The graphics and sound department is what holds the game back from having a statistically impressive score, however.  Most of the sprites and areas are leftovers from past, Japanese installments in the series (which came out on the GBA).  The music may or may not have come over from the GBA, too.  I’m not sure, but either way, it sounds like it.  There are some randomly interjected one-liners recorded for the characters getting pumped up out of battle, or when they trade blows in-battle but those aren’t particularly important or impressive.  Regardless, all this adds up to “lazy.”  Not that it matters.  It’s the game, right?  Not the graphics?
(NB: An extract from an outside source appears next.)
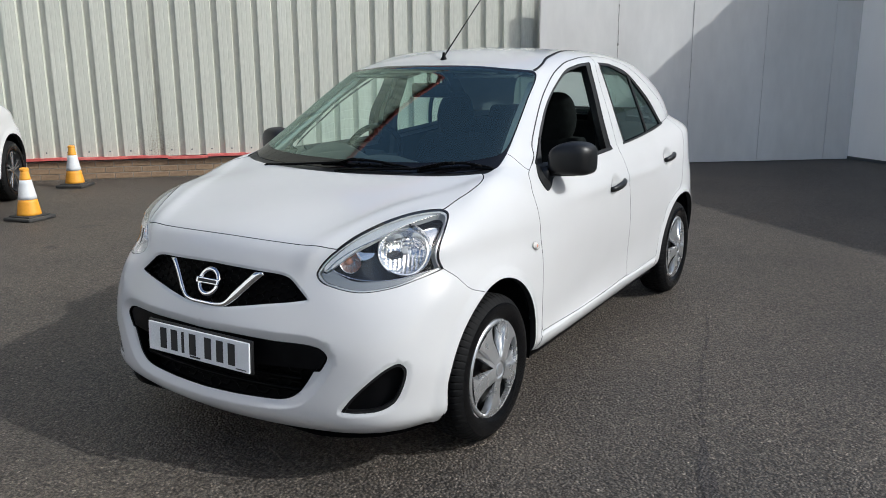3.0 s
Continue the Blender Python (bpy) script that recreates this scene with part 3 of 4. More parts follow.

Perhaps most impressive is the slick online battling mode, a la Pokemon Diamond/Pearl, complete with random matchmaking (and…you know…those goofy friend code things).  It can be quite fun, if you can get somebody who doesn’t have a disgustingly powerful party (my first fight was bringing Naruto, Sakura, Choji and Ino against Guy, Kakashi and super-powered Naruto…it ended before I even got a move in), and there’s incentive there to put some extra hours into the game to find that perfect party and raise them to their maximum potential.  Opponents are hard to come by, though, so it’ll be tough to do much through the matchmaking, but a forum is bound to pop up for competitive Naruto fighting.  The only problem with it is how there’s only one place in the game to get online (compared to Pokemon having a place at every Pokemon Center).  Other than that, it’s a potentially incredible innovation for the RPG genre.

Path of the Ninja 2 is basically D3 making the best with what they had, and doing something impressive with it.  They took what could have been some goofy license and made a solid RPG with a unique online multiplayer mode and made an all-around solid title.  While the graphics hold it back from being totally complete, it has enough there to hold any RPG fan over.  So fans of the series should rush out and buy it right now, and RPG fans should add it to the list.